* Written task *
Filter this material down to the lines that hold "part", copying each one.

* Dataset excerpt *
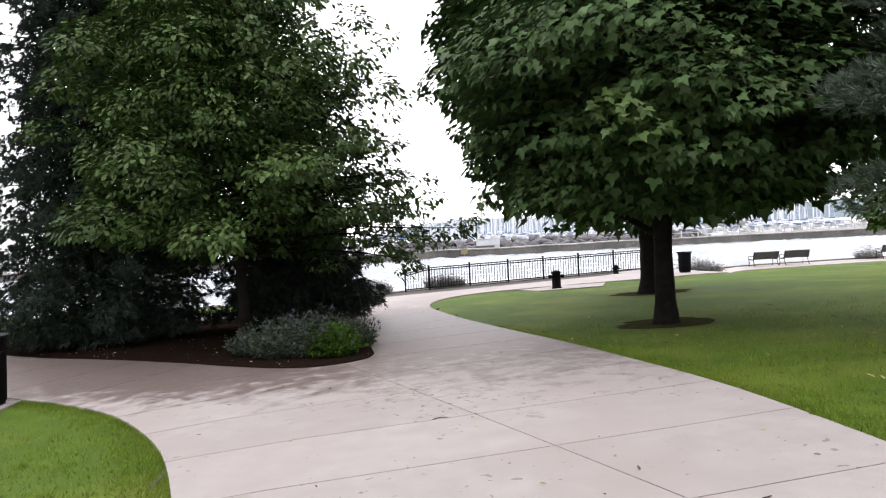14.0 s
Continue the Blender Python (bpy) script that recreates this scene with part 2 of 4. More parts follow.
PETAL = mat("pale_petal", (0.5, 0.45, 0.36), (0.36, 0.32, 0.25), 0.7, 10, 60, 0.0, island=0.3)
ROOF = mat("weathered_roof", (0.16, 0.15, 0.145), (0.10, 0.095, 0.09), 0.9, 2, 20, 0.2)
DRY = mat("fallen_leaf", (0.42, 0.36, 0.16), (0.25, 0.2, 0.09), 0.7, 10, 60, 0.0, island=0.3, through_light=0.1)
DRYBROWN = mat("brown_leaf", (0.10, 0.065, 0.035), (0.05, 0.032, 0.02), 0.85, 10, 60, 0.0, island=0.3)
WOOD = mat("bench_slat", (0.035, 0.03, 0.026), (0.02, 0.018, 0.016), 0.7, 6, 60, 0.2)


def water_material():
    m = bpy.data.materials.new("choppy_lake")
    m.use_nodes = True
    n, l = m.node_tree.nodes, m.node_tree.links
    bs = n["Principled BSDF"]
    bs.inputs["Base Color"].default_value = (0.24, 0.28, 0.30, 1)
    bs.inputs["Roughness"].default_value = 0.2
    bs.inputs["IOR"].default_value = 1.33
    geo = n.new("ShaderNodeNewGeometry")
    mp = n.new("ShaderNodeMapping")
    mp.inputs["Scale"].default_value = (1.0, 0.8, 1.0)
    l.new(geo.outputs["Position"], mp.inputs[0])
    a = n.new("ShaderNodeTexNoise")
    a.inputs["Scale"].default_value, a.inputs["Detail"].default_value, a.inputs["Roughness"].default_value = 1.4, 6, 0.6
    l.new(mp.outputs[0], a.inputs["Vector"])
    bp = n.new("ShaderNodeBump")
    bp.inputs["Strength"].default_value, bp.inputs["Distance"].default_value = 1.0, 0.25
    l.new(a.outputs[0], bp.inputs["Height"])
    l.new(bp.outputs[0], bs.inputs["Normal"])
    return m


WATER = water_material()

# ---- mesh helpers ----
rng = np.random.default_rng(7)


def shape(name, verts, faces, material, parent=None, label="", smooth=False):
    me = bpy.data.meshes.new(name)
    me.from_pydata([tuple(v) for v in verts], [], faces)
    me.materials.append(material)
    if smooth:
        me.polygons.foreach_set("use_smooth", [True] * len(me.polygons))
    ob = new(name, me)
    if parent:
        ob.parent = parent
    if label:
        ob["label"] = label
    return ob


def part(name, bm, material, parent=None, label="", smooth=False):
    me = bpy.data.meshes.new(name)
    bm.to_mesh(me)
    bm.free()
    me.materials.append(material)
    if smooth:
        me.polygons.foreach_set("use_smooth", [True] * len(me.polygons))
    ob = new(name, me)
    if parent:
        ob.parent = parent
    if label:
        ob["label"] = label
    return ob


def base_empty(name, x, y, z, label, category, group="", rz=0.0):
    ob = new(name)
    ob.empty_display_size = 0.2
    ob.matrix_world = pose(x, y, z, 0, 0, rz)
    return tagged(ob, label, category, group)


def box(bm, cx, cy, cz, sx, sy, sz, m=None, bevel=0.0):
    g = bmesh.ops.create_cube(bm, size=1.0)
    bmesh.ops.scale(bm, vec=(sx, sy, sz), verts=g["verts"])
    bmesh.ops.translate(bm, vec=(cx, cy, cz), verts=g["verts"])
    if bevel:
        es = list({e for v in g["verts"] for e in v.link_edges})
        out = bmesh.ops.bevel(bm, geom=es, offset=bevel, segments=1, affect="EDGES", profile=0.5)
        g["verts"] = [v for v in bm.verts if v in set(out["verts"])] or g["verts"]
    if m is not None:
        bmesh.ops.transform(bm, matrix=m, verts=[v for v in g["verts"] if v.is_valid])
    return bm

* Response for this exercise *
Continue the Blender Python (bpy) script that recreates this scene with part 2 of 4. More parts follow.
def part(name, bm, material, parent=None, label="", smooth=False):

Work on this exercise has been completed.